> WHAT YOU WILL DO:
Nothing beyond the line containing "axis=1, keepdims=True), 1e-9)" is to be printed; print exactly each line from the start of the records below through that line, leaving out pictures.

> SOURCE RECORDS:
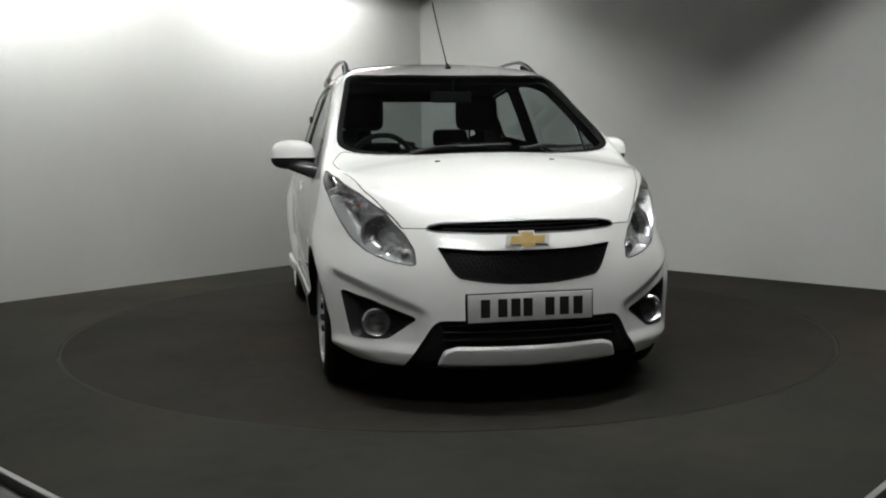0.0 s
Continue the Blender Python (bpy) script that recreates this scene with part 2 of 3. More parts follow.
    return smax(f, floor_z - z, 0.035)


def shell_grid(nu, nv, inset=0.0):
    """The right half of the shell as a grid of points, from the nose to the tail, from under the floor to the roof's middle."""
    u = np.linspace(0, 1, nu)
    ang = np.where(u < 0.3, u / 0.3 * 90, np.where(u > 0.72, 90 + (u - 0.72) / 0.28 * 90, 90.0))
    ox = np.where(u < 0.3, 0.95, np.where(u > 0.72, -0.95, 0.95 - (u - 0.3) / 0.42 * 1.90))
    phi = np.radians(np.linspace(-90, 90, nv))
    al = np.radians(ang)[:, None]
    d = np.stack([np.cos(al) + 0 * phi, -np.sin(al) * np.cos(phi), np.sin(al) * np.sin(phi)], -1)
    o = np.stack([ox, 0 * ox, 0 * ox + 0.62], -1)[:, None, :]
    lo, hi = np.zeros(d.shape[:2]), np.full(d.shape[:2], 2.0)
    for _ in range(34):
        mid = (lo + hi) / 2
        p = o + d * mid[..., None]
        inside = form(p[..., 0], p[..., 1], p[..., 2]) < -inset
        lo, hi = np.where(inside, mid, lo), np.where(inside, hi, mid)
    return o + d * hi[..., None]


# ---- end of form ----
def normals_of(p):
    e = 0.004
    x, y, z = p[:, 0], p[:, 1], p[:, 2]
    n = np.stack([form(x + e, y, z) - form(x - e, y, z), form(x, y + e, z) - form(x, y - e, z), form(x, y, z + e) - form(x, y, z - e)], -1)
    return n / np.maximum(np.linalg.norm(n, axis=1, keepdims=True), 1e-9)


def solve_axis(o, d, reach=1.4):
    """Where rays from inside points o along d leave the shell."""
    lo, hi = np.zeros(len(o)), np.full(len(o), reach)
    for _ in range(32):
        m = (lo + hi) / 2
        p = o + d * m[:, None]
        inside = form(p[:, 0], p[:, 1], p[:, 2]) < 0
        lo, hi = np.where(inside, m, lo), np.where(inside, hi, m)
    return o + d * hi[:, None]


def on_nose(y, z):
    return solve_axis(np.array([[1.2, y, z]]), np.array([[1.0, 0, 0]]))[0]


def on_tail(y, z):
    return solve_axis(np.array([[-1.1, y, z]]), np.array([[-1.0, 0, 0]]))[0]


def on_side(x, z, s=-1):
    return solve_axis(np.array([[x, 0.0, z]]), np.array([[0, float(s), 0]]))[0]


def on_top(x, y, z0=0.7):
    return solve_axis(np.array([[x, y, z0]]), np.array([[0, 0, 1.0]]))[0]


def rounded(poly, r=0.02):
    """A closed outline with its corners eased."""
    out, n = [], len(poly)
    for i in range(n):
        p, a, b = (np.array(poly[k % n], float) for k in (i, i - 1, i + 1))
        la, lb = np.linalg.norm(a - p), np.linalg.norm(b - p)
        pa, pb = p + (a - p) / la * min(r, 0.45 * la), p + (b - p) / lb * min(r, 0.45 * lb)
        for t in (0, 0.25, 0.5, 0.75, 1):
            out.append((1 - t) ** 2 * pa + 2 * t * (1 - t) * p + t * t * pb)
    return np.array(out)


def outline_distance(poly, p):
    """Signed distance of plane points p to a closed outline, below 0 inside."""
    a, b = poly, np.roll(poly, -1, 0)
    best, odd = np.full(len(p), 9.0), np.zeros(len(p), bool)
    for (ax, ay), (bx, by) in zip(a, b):
        ex, ey = bx - ax, by - ay
        t = np.clip(((p[:, 0] - ax) * ex + (p[:, 1] - ay) * ey) / max(ex * ex + ey * ey, 1e-12), 0, 1)
        best = np.minimum(best, np.hypot(p[:, 0] - ax - t * ex, p[:, 1] - ay - t * ey))
        if abs(ey) > 1e-12:
            odd ^= ((ay > p[:, 1]) != (by > p[:, 1])) & (p[:, 0] < ex * (p[:, 1] - ay) / ey + ax)
    return np.where(odd, -best, best)


class Skin:
    """Half a shell as points and polygons, cut into panels along outlines."""

    def __init__(self, grid=None):
        self.p, self.f = [], []
        if grid is None:
            return
        nu, nv = grid.shape[:2]
        self.p = [tuple(q) for q in grid.reshape(-1, 3)]
        self.f = [(i * nv + j, (i + 1) * nv + j, (i + 1) * nv + j + 1, i * nv + j + 1) for i in range(nu - 1) for j in range(nv - 1)]
        a, b, c = (np.array(self.p[k]) for k in self.f[(nu // 2) * (nv - 1) + nv // 2][:3])
        if np.dot(np.cross(b - a, c - a), (0, -1, 0)) < 0:
            self.f = [tuple(reversed(q)) for q in self.f]

    def area(self, view, poly, r=0.02):
        p = np.array(self.p)
        x, a, z = p[:, 0], -p[:, 1], p[:, 2]
        q, ok = {"side": (np.stack([x, z], 1), a > 0.33), "profile": (np.stack([x, z], 1), a > -1), "front": (np.stack([a, z], 1), x > 1.35),
                 "rear": (np.stack([a, z], 1), x < -1.15), "top": (np.stack([x, a], 1), z > 0.6)}[view]
        return np.where(ok, outline_distance(rounded(poly, r), q), 1.0)

    def cut(self, faces, s):
        """Split faces where the point values s pass 0: those below, those above."""
        s, made, low, high = list(s), {}, [], []

        def between(i, j):
            k = (min(i, j), max(i, j))
            if k not in made:
                t = s[k[0]] / (s[k[0]] - s[k[1]])
                a, b = self.p[k[0]], self.p[k[1]]
                made[k] = len(self.p)
                self.p.append(tuple(a[c] + (b[c] - a[c]) * t for c in range(3)))
                s.append(0.0)
            return made[k]

        for f in faces:
            v = [s[i] for i in f]
            if max(v) <= 0:
                low.append(f)
            elif min(v) >= 0:
                high.append(f)
            else:
                lo, hi = [], []
                for k, i in enumerate(f):
                    j = f[(k + 1) % len(f)]
                    if s[i] <= 0:
                        lo.append(i)
                    if s[i] >= 0:
                        hi.append(i)
                    if s[i] * s[j] < 0:
                        m = between(i, j)
                        lo.append(m)
                        hi.append(m)
                if len(lo) > 2:
                    low.append(tuple(lo))
                if len(hi) > 2:
                    high.append(tuple(hi))
        return low, high

    def panel(self, faces, view, poly, r=0.02, gap=0.0, seams=None):
        """Take the panel inside an outline out of faces; a gap becomes a seam."""
        inside, rest = self.cut(faces, self.area(view, poly, r) - gap)
        if gap:
            inside, band = self.cut(inside, self.area(view, poly, r) + gap)
            seams.extend(band)
        return inside, rest

    def mesh(self, name, faces, side, push=None):
        """A mesh of faces: side -1 the right one, 1 its mirror image, 0 both in one. push: metres outwards, a number or a function of the points."""
        used = sorted({i for f in faces for i in f})
        at = {i: k for k, i in enumerate(used)}
        p = np.array([self.p[i] for i in used])
        n = normals_of(p)
        if push is not None:
            p = p + n * (push(p) if callable(push) else np.full(len(p), push))[:, None]
        fs = [tuple(at[i] for i in f) for f in faces]
        flip = np.array([1, -1, 1])
        if side == 0:
            off = np.abs(p[:, 1]) > 1e-6
            twin = np.where(off, len(p) + np.cumsum(off) - 1, np.arange(len(p)))
            fs = fs + [tuple(int(twin[i]) for i in reversed(f)) for f in fs]
            v, n = np.concatenate([p, (p * flip)[off]]), np.concatenate([n, (n * flip)[off]])
        elif side == 1:
            v, n, fs = p * flip, n * flip, [tuple(reversed(f)) for f in fs]
        else:
            v = p
        me = bpy.data.meshes.new(name)
        me.from_pydata(v.tolist(), [], fs)
        me.validate()
        me.update()
        me.shade_smooth()
        if push is None or not callable(push):
            me.normals_split_custom_set_from_vertices(n.tolist())
        return me

    def put(self, name, faces, mat, parent, label="", side=0, push=None):
        me = self.mesh(name, faces, side, push)
        me.materials.append(mat)
        ob = new(name, me)
        ob.parent = parent
        if label:
            ob["label"] = label
        return ob


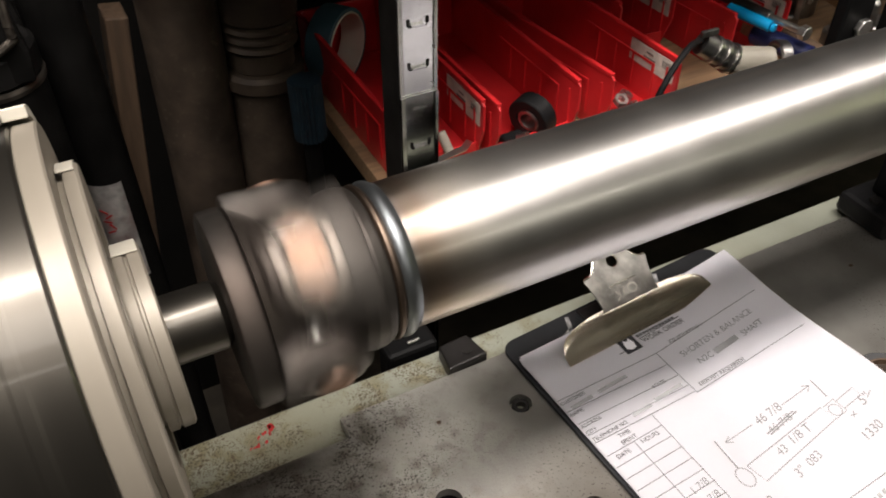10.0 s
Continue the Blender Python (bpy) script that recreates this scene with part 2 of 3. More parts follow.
def merge(bm, tmp):
    if bm is None:
        return tmp
    me = bpy.data.meshes.new("tmp")
    tmp.to_mesh(me)
    tmp.free()
    bm.from_mesh(me)
    bpy.data.meshes.remove(me)
    return bm


def lathe(profile, n=64, axis="x", bm=None):
    """Turns (along, radius) pairs about an axis; a profile that starts and ends at radius 0 closes itself."""
    held = [profile[0]]
    for a, b in zip(profile, profile[1:]):
        run = math.hypot(b[0] - a[0], b[1] - a[1])
        if run > 0.003:
            k = 0.0003 / run
            held += [(a[0] + (b[0] - a[0]) * k, a[1] + (b[1] - a[1]) * k), (b[0] + (a[0] - b[0]) * k, b[1] + (a[1] - b[1]) * k)]
        held.append(b)
    profile = held
    tmp = bmesh.new()
    rings = []
    for a, r in profile:
        if r < 1e-6:
            rings.append([tmp.verts.new((a, 0, 0))])
        else:
            rings.append([tmp.verts.new((a, r * math.cos(2 * math.pi * k / n), r * math.sin(2 * math.pi * k / n))) for k in range(n)])
    for p, q in zip(rings, rings[1:]):
        for k in range(n):
            j = (k + 1) % n
            if len(p) == 1 and len(q) > 1:
                tmp.faces.new((p[0], q[k], q[j]))
            elif len(q) == 1 and len(p) > 1:
                tmp.faces.new((p[k], q[0], p[j]))
            elif len(p) > 1:
                tmp.faces.new((p[k], q[k], q[j], p[j]))
    bmesh.ops.recalc_face_normals(tmp, faces=tmp.faces[:])
    if axis == "z":
        tmp.transform(Matrix.Rotation(radians(-90), 4, "Y"))
    elif axis == "y":
        tmp.transform(Matrix.Rotation(radians(90), 4, "Z"))
    return merge(bm, tmp)


def ring(r0, r1, h, n=40, bev=0.001):
    """An upright ring about z from 0 to h, closed all round."""
    tmp = lathe([(0, r0 + bev), (0, r1 - bev), (bev, r1), (h - bev, r1), (h, r1 - bev), (h, r0 + bev), (h - bev, r0), (bev, r0), (0, r0 + bev)], n, "z")
    bmesh.ops.remove_doubles(tmp, verts=tmp.verts[:], dist=1e-6)
    bmesh.ops.recalc_face_normals(tmp, faces=tmp.faces[:])
    return tmp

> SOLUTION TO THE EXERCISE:
0.0 s
Continue the Blender Python (bpy) script that recreates this scene with part 2 of 3. More parts follow.
    return smax(f, floor_z - z, 0.035)


def shell_grid(nu, nv, inset=0.0):
    """The right half of the shell as a grid of points, from the nose to the tail, from under the floor to the roof's middle."""
    u = np.linspace(0, 1, nu)
    ang = np.where(u < 0.3, u / 0.3 * 90, np.where(u > 0.72, 90 + (u - 0.72) / 0.28 * 90, 90.0))
    ox = np.where(u < 0.3, 0.95, np.where(u > 0.72, -0.95, 0.95 - (u - 0.3) / 0.42 * 1.90))
    phi = np.radians(np.linspace(-90, 90, nv))
    al = np.radians(ang)[:, None]
    d = np.stack([np.cos(al) + 0 * phi, -np.sin(al) * np.cos(phi), np.sin(al) * np.sin(phi)], -1)
    o = np.stack([ox, 0 * ox, 0 * ox + 0.62], -1)[:, None, :]
    lo, hi = np.zeros(d.shape[:2]), np.full(d.shape[:2], 2.0)
    for _ in range(34):
        mid = (lo + hi) / 2
        p = o + d * mid[..., None]
        inside = form(p[..., 0], p[..., 1], p[..., 2]) < -inset
        lo, hi = np.where(inside, mid, lo), np.where(inside, hi, mid)
    return o + d * hi[..., None]


# ---- end of form ----
def normals_of(p):
    e = 0.004
    x, y, z = p[:, 0], p[:, 1], p[:, 2]
    n = np.stack([form(x + e, y, z) - form(x - e, y, z), form(x, y + e, z) - form(x, y - e, z), form(x, y, z + e) - form(x, y, z - e)], -1)
    return n / np.maximum(np.linalg.norm(n, axis=1, keepdims=True), 1e-9)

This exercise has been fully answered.